Description of the task >> Transcribe the whole listing without a single picture.
+--
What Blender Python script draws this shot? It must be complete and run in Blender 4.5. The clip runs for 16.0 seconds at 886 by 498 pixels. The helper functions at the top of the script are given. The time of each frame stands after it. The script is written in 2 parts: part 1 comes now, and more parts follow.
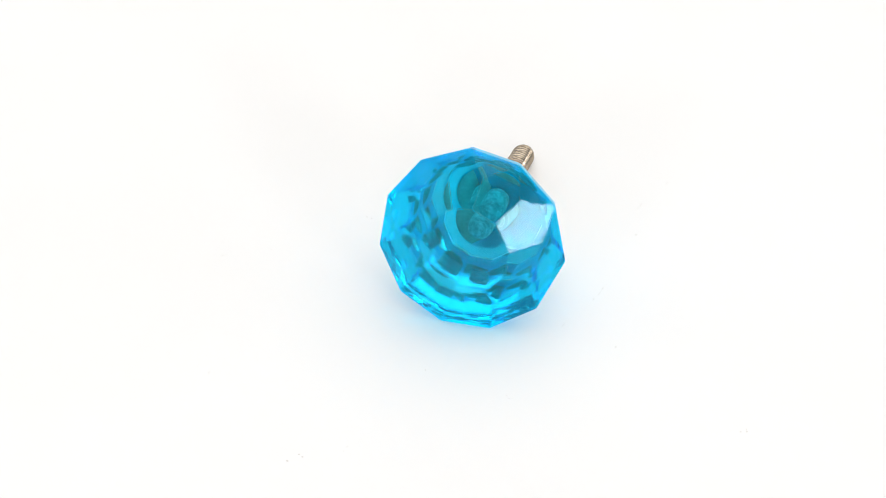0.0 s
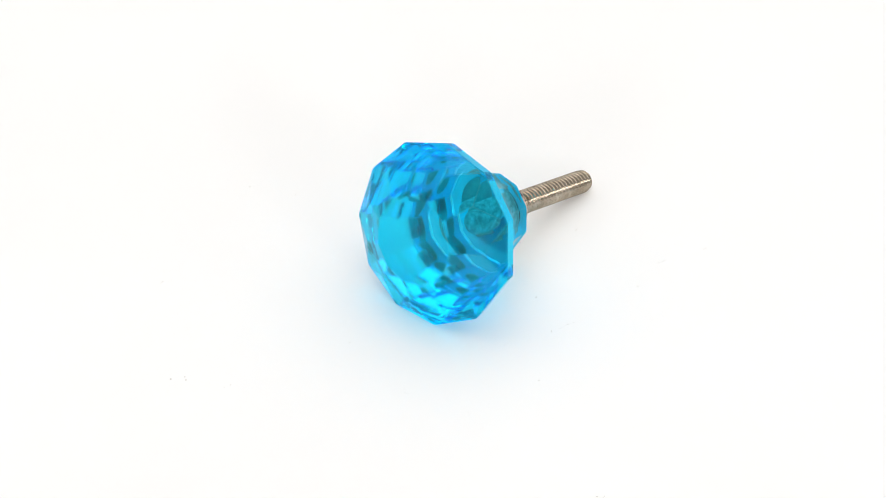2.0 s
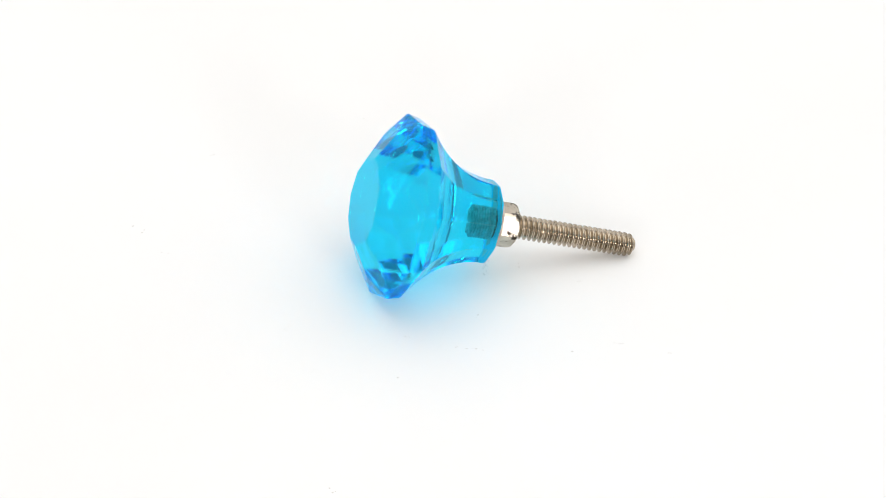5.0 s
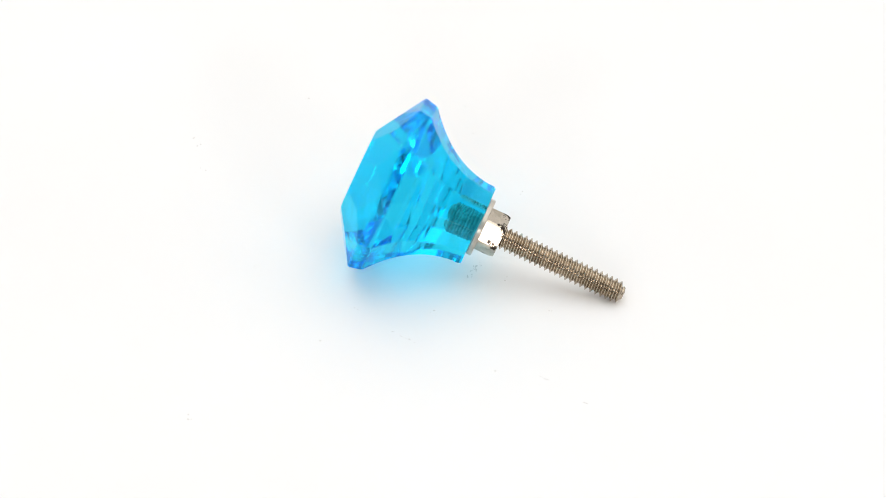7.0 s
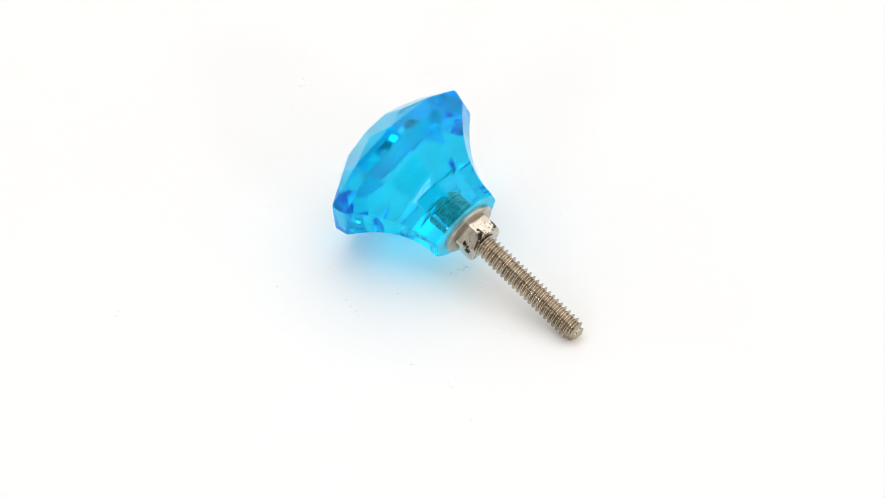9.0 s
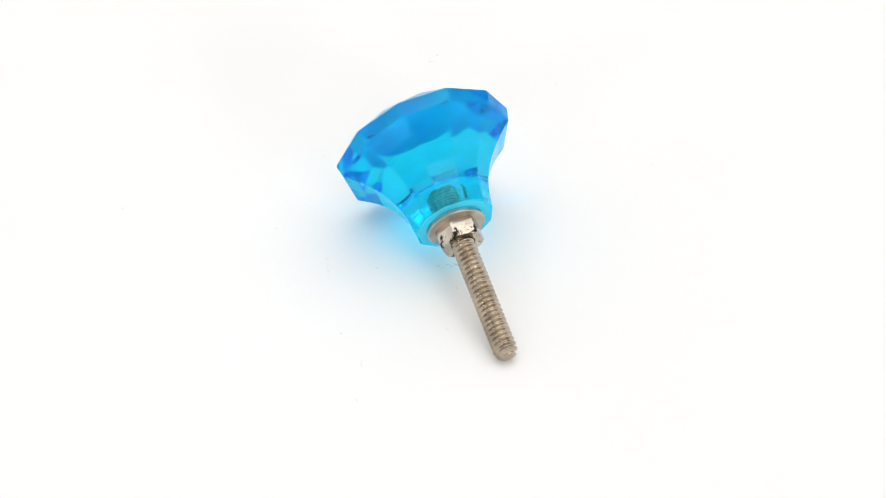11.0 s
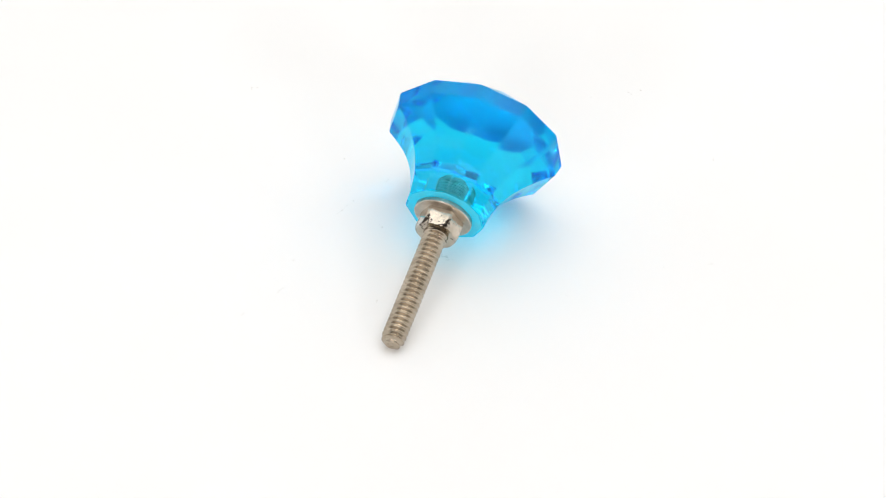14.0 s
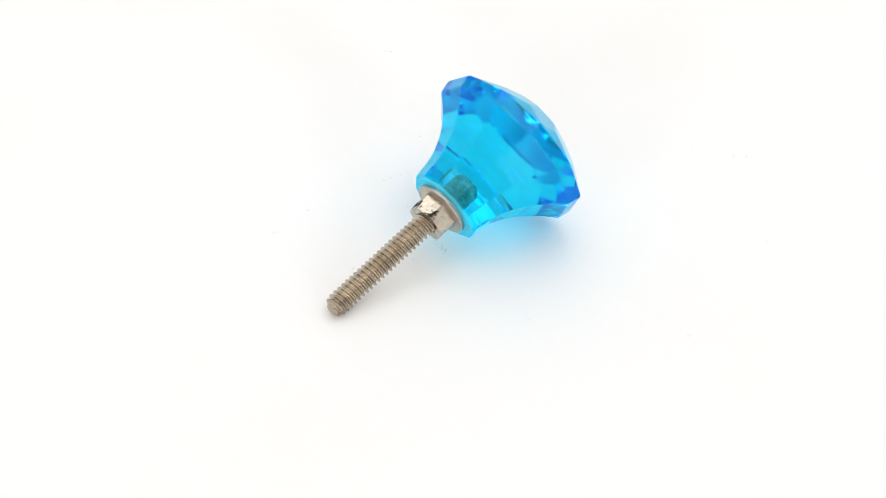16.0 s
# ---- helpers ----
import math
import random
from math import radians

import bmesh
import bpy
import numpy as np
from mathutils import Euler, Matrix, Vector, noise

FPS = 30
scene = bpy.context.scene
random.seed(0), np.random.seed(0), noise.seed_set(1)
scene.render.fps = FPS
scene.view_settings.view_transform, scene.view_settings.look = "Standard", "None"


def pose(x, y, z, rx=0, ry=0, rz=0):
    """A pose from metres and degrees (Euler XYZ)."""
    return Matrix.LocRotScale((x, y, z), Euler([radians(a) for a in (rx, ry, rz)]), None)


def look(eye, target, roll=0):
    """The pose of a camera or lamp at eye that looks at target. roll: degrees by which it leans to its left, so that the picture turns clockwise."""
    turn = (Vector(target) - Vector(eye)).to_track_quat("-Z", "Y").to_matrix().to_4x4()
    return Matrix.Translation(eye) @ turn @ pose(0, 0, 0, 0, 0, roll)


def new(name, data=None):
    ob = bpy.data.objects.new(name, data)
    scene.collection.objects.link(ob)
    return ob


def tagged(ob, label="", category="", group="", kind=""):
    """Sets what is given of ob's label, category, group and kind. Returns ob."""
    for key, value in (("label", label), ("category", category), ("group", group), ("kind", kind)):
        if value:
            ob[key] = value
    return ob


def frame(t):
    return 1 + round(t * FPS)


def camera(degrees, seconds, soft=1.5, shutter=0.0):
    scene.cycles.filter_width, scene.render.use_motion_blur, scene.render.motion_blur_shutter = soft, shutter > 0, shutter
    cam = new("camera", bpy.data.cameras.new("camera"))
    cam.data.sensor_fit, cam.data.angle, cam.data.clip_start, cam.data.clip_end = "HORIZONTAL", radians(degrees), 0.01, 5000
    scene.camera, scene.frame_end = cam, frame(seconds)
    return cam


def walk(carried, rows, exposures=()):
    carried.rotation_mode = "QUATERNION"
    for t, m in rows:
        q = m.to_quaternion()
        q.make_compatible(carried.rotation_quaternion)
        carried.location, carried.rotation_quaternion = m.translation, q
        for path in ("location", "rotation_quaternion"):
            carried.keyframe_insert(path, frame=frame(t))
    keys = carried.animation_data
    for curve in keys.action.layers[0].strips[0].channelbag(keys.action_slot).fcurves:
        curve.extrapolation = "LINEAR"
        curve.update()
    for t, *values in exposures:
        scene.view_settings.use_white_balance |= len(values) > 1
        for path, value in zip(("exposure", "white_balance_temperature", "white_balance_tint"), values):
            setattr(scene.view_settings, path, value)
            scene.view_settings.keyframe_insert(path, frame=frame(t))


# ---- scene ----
+--
Exercise response >>
What Blender Python script draws this shot? It must be complete and run in Blender 4.5. The clip runs for 16.0 seconds at 886 by 498 pixels. The helper functions at the top of the script are given. The time of each frame stands after it. The script is written in 2 parts: part 1 comes now, and more parts follow.
0.0 s
2.0 s
5.0 s
7.0 s
9.0 s
11.0 s
14.0 s
16.0 s
# ---- helpers ----
import math
import random
from math import radians

import bmesh
import bpy
import numpy as np
from mathutils import Euler, Matrix, Vector, noise

FPS = 30
scene = bpy.context.scene
random.seed(0), np.random.seed(0), noise.seed_set(1)
scene.render.fps = FPS
scene.view_settings.view_transform, scene.view_settings.look = "Standard", "None"


def pose(x, y, z, rx=0, ry=0, rz=0):
    """A pose from metres and degrees (Euler XYZ)."""
    return Matrix.LocRotScale((x, y, z), Euler([radians(a) for a in (rx, ry, rz)]), None)


def look(eye, target, roll=0):
    """The pose of a camera or lamp at eye that looks at target. roll: degrees by which it leans to its left, so that the picture turns clockwise."""
    turn = (Vector(target) - Vector(eye)).to_track_quat("-Z", "Y").to_matrix().to_4x4()
    return Matrix.Translation(eye) @ turn @ pose(0, 0, 0, 0, 0, roll)


def new(name, data=None):
    ob = bpy.data.objects.new(name, data)
    scene.collection.objects.link(ob)
    return ob


def tagged(ob, label="", category="", group="", kind=""):
    """Sets what is given of ob's label, category, group and kind. Returns ob."""
    for key, value in (("label", label), ("category", category), ("group", group), ("kind", kind)):
        if value:
            ob[key] = value
    return ob


def frame(t):
    return 1 + round(t * FPS)


def camera(degrees, seconds, soft=1.5, shutter=0.0):
    scene.cycles.filter_width, scene.render.use_motion_blur, scene.render.motion_blur_shutter = soft, shutter > 0, shutter
    cam = new("camera", bpy.data.cameras.new("camera"))
    cam.data.sensor_fit, cam.data.angle, cam.data.clip_start, cam.data.clip_end = "HORIZONTAL", radians(degrees), 0.01, 5000
    scene.camera, scene.frame_end = cam, frame(seconds)
    return cam


def walk(carried, rows, exposures=()):
    carried.rotation_mode = "QUATERNION"
    for t, m in rows:
        q = m.to_quaternion()
        q.make_compatible(carried.rotation_quaternion)
        carried.location, carried.rotation_quaternion = m.translation, q
        for path in ("location", "rotation_quaternion"):
            carried.keyframe_insert(path, frame=frame(t))
    keys = carried.animation_data
    for curve in keys.action.layers[0].strips[0].channelbag(keys.action_slot).fcurves:
        curve.extrapolation = "LINEAR"
        curve.update()
    for t, *values in exposures:
        scene.view_settings.use_white_balance |= len(values) > 1
        for path, value in zip(("exposure", "white_balance_temperature", "white_balance_tint"), values):
            setattr(scene.view_settings, path, value)
            scene.view_settings.keyframe_insert(path, frame=frame(t))


# ---- scene ----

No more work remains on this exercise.